Problem: Using the listing below, copy exactly the lines from the one containing "what is given" to the one containing "scene.view_settings.use_white_balance |= len(values)", both lines included, and no others.

Dataset excerpts:
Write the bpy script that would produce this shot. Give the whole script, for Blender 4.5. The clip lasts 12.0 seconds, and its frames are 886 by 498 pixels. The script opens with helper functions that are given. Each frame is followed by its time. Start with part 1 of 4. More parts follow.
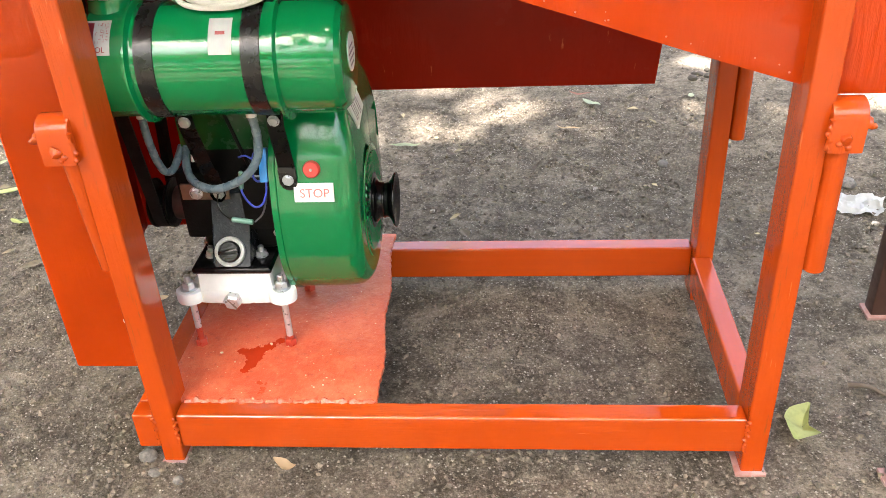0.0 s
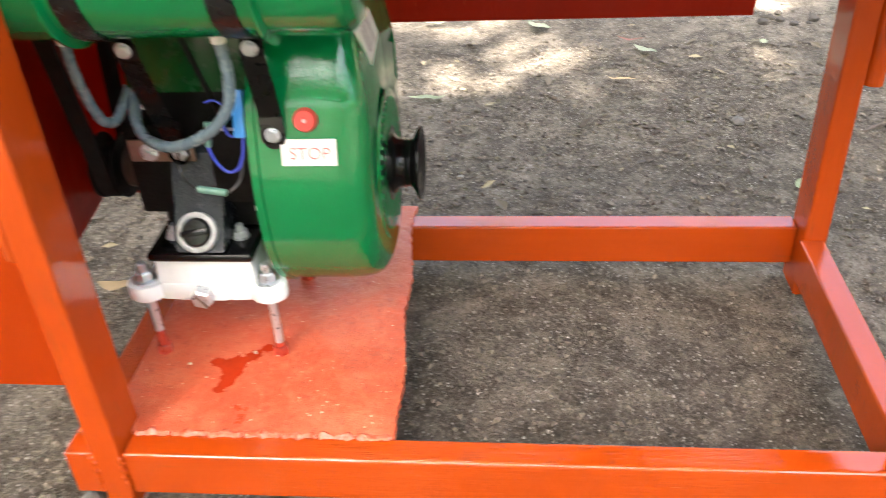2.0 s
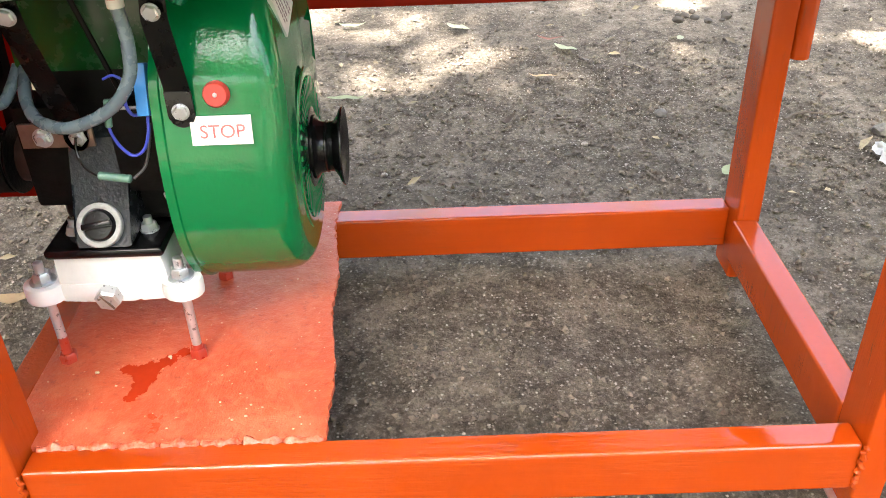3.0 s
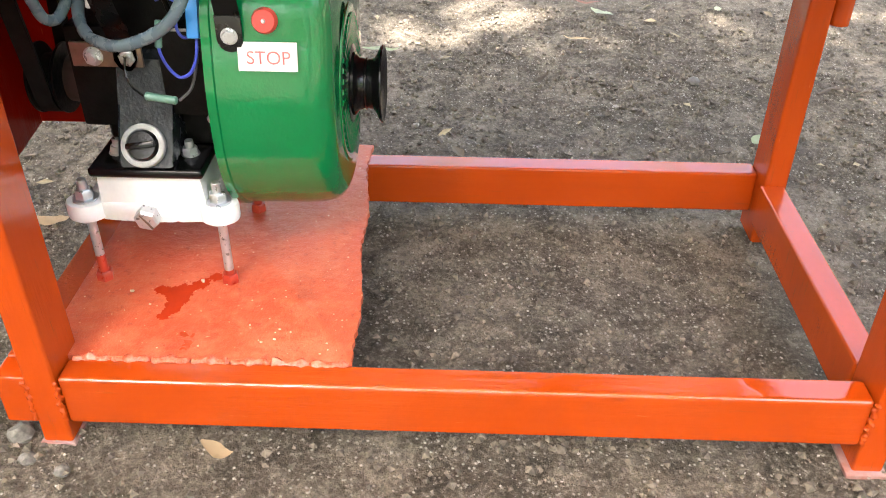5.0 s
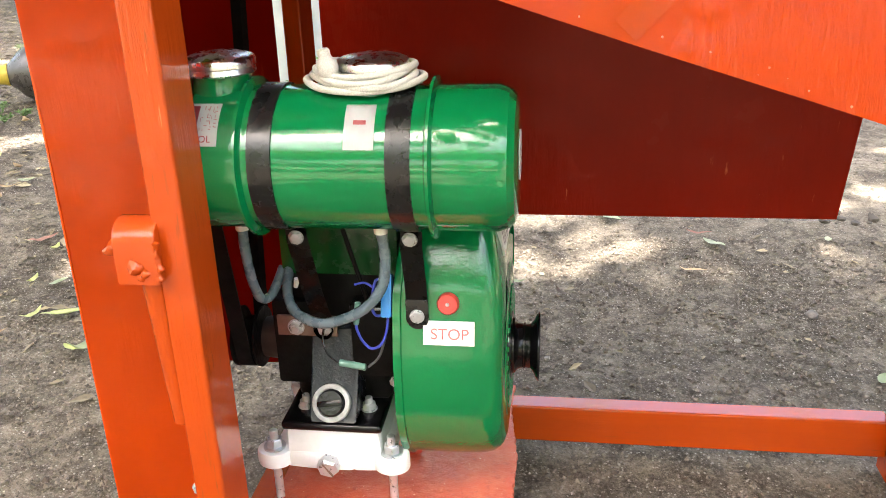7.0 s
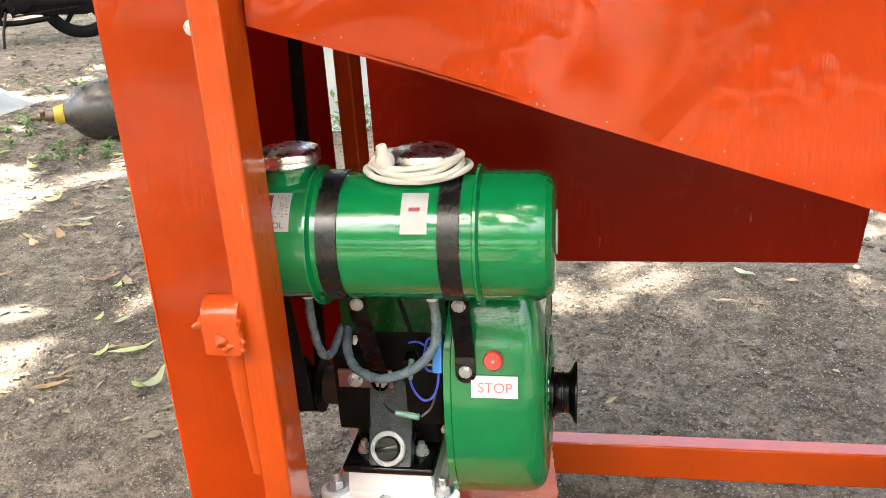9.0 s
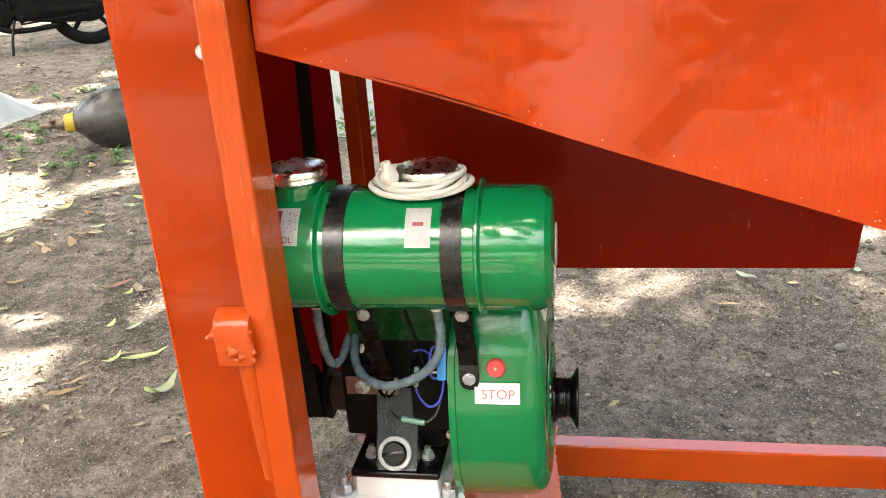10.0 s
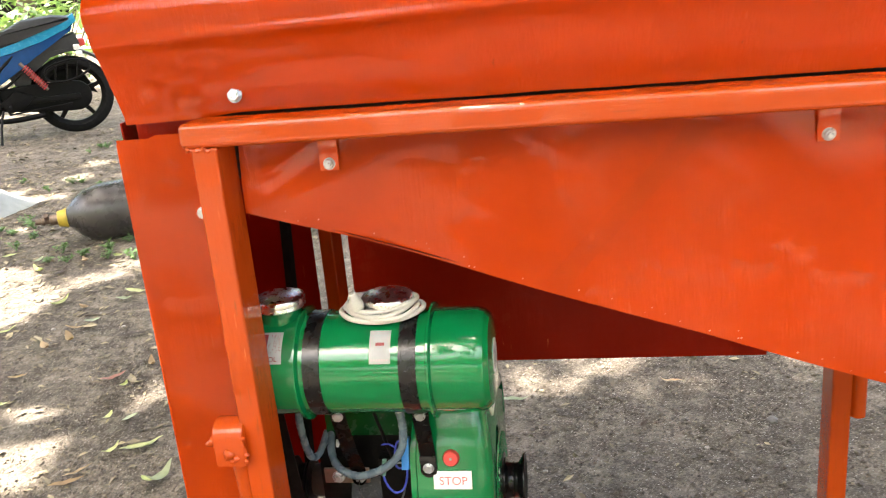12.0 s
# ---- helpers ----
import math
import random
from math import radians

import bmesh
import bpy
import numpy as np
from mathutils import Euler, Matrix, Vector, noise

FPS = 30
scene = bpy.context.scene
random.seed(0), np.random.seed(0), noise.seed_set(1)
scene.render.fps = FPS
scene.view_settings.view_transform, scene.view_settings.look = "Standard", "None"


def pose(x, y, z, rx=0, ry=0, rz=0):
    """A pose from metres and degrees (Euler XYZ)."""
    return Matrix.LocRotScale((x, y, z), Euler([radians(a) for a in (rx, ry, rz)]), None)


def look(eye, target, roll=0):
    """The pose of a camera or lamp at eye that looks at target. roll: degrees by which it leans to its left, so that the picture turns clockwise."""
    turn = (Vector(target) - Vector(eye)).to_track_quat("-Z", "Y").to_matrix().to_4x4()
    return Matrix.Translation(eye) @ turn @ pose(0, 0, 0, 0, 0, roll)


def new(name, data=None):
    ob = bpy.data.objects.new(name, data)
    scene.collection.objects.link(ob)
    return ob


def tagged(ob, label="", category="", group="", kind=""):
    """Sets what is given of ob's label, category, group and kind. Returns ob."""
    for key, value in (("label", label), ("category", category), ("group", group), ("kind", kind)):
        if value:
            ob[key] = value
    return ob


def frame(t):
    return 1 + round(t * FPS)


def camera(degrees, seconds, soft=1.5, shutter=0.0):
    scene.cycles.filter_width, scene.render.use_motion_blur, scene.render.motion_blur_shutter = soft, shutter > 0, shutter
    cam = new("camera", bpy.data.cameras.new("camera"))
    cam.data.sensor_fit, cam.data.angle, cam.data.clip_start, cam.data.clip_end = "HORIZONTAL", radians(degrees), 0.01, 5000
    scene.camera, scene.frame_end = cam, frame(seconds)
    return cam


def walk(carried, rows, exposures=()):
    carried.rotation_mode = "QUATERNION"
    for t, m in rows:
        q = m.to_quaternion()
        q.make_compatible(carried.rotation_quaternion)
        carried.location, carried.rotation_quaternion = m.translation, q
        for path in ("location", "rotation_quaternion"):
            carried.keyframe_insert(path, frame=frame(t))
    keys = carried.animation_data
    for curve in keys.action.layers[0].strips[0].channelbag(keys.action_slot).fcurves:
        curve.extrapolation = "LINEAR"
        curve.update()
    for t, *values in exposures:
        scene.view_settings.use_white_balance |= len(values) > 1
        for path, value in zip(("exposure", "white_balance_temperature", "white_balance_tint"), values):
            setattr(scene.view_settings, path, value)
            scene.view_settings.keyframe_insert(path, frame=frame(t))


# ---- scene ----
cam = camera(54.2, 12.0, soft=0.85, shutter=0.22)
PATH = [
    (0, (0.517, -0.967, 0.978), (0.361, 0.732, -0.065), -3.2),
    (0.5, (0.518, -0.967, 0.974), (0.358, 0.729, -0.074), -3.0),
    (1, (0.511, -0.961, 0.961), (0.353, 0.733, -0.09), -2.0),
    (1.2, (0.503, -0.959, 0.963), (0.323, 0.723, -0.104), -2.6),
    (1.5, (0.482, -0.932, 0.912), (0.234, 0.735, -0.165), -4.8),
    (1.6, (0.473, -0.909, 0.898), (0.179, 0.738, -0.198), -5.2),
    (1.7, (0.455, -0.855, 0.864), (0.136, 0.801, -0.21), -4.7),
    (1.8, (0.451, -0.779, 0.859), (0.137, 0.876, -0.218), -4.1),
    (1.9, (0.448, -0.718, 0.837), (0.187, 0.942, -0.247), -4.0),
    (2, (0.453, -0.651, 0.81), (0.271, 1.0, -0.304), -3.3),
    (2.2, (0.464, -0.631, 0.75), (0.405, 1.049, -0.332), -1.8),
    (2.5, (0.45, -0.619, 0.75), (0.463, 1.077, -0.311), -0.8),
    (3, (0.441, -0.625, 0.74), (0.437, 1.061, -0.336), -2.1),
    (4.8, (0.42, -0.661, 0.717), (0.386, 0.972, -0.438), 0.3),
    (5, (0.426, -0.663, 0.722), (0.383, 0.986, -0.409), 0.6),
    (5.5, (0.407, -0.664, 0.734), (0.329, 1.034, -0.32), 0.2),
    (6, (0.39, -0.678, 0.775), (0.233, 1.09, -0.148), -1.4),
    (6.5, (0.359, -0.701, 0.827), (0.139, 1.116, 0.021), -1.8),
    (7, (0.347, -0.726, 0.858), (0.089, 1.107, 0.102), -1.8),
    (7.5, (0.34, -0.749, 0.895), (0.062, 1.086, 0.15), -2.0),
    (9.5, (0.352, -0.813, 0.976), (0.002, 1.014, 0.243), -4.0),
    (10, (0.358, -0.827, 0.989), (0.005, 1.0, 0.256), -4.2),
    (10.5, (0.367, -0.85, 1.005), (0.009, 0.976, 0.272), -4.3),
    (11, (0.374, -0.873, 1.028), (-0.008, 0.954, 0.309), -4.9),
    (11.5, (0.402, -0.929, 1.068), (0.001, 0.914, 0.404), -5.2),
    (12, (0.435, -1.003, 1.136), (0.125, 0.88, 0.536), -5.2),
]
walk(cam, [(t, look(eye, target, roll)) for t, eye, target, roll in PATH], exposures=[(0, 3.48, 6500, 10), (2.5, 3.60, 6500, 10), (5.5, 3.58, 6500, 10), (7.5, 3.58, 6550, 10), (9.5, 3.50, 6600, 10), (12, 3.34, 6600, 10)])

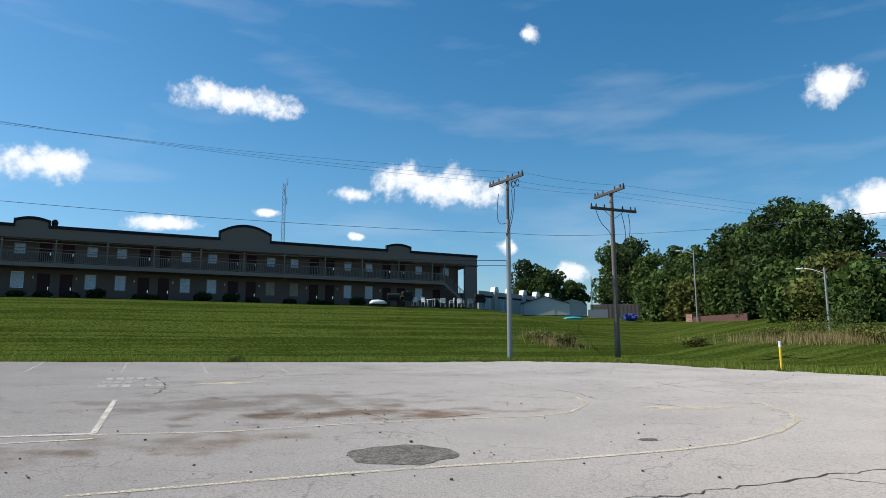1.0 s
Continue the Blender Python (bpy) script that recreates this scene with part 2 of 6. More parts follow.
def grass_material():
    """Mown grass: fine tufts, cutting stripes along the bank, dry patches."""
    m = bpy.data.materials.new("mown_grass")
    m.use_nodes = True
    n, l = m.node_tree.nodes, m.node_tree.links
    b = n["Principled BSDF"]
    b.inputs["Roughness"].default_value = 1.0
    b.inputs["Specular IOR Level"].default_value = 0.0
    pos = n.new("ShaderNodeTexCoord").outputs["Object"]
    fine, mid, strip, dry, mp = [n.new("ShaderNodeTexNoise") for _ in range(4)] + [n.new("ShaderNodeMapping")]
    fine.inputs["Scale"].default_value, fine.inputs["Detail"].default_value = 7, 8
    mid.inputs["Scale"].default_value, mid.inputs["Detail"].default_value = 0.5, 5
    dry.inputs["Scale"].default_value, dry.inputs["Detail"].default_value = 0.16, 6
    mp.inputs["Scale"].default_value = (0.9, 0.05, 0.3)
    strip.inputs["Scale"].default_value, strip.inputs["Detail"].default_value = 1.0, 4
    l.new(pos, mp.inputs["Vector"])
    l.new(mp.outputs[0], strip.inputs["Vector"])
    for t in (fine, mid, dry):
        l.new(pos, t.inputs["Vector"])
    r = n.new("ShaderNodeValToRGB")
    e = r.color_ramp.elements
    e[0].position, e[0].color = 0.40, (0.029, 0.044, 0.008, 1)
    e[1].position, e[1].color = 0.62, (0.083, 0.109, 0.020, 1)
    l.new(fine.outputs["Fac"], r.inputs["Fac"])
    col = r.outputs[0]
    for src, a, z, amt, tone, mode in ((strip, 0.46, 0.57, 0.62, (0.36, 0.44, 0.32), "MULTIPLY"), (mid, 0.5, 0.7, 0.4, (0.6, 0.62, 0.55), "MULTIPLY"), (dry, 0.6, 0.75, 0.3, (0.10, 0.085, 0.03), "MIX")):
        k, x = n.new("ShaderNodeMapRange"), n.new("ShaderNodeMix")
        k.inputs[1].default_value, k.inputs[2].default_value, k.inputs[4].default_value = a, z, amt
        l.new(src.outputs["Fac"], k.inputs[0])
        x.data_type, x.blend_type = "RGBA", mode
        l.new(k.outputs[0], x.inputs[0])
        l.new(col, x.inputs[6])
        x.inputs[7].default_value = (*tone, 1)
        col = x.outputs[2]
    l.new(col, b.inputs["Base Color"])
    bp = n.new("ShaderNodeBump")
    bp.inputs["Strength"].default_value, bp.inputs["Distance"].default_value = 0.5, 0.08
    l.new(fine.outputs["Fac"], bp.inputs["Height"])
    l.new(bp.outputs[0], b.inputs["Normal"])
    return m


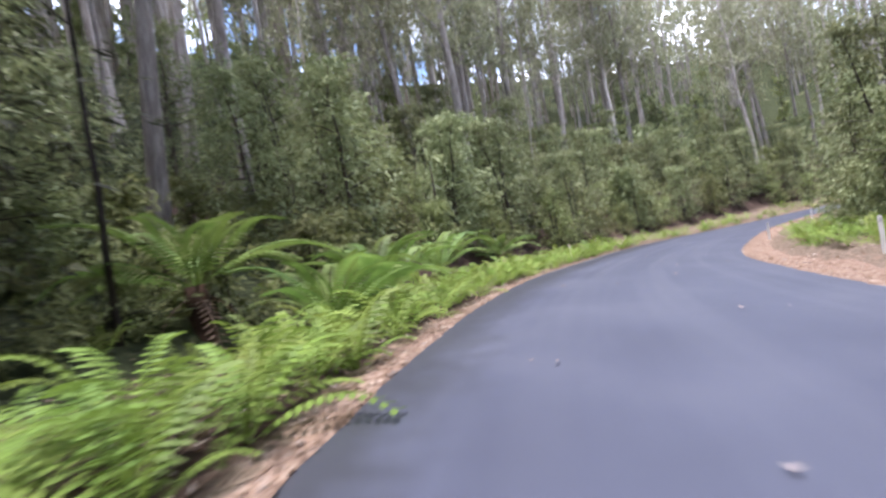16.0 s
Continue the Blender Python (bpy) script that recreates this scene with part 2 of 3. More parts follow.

Exercise answer:
    """Sets what is given of ob's label, category, group and kind. Returns ob."""
    for key, value in (("label", label), ("category", category), ("group", group), ("kind", kind)):
        if value:
            ob[key] = value
    return ob


def frame(t):
    return 1 + round(t * FPS)


def camera(degrees, seconds, soft=1.5, shutter=0.0):
    scene.cycles.filter_width, scene.render.use_motion_blur, scene.render.motion_blur_shutter = soft, shutter > 0, shutter
    cam = new("camera", bpy.data.cameras.new("camera"))
    cam.data.sensor_fit, cam.data.angle, cam.data.clip_start, cam.data.clip_end = "HORIZONTAL", radians(degrees), 0.01, 5000
    scene.camera, scene.frame_end = cam, frame(seconds)
    return cam


def walk(carried, rows, exposures=()):
    carried.rotation_mode = "QUATERNION"
    for t, m in rows:
        q = m.to_quaternion()
        q.make_compatible(carried.rotation_quaternion)
        carried.location, carried.rotation_quaternion = m.translation, q
        for path in ("location", "rotation_quaternion"):
            carried.keyframe_insert(path, frame=frame(t))
    keys = carried.animation_data
    for curve in keys.action.layers[0].strips[0].channelbag(keys.action_slot).fcurves:
        curve.extrapolation = "LINEAR"
        curve.update()
    for t, *values in exposures:
        scene.view_settings.use_white_balance |= len(values) > 1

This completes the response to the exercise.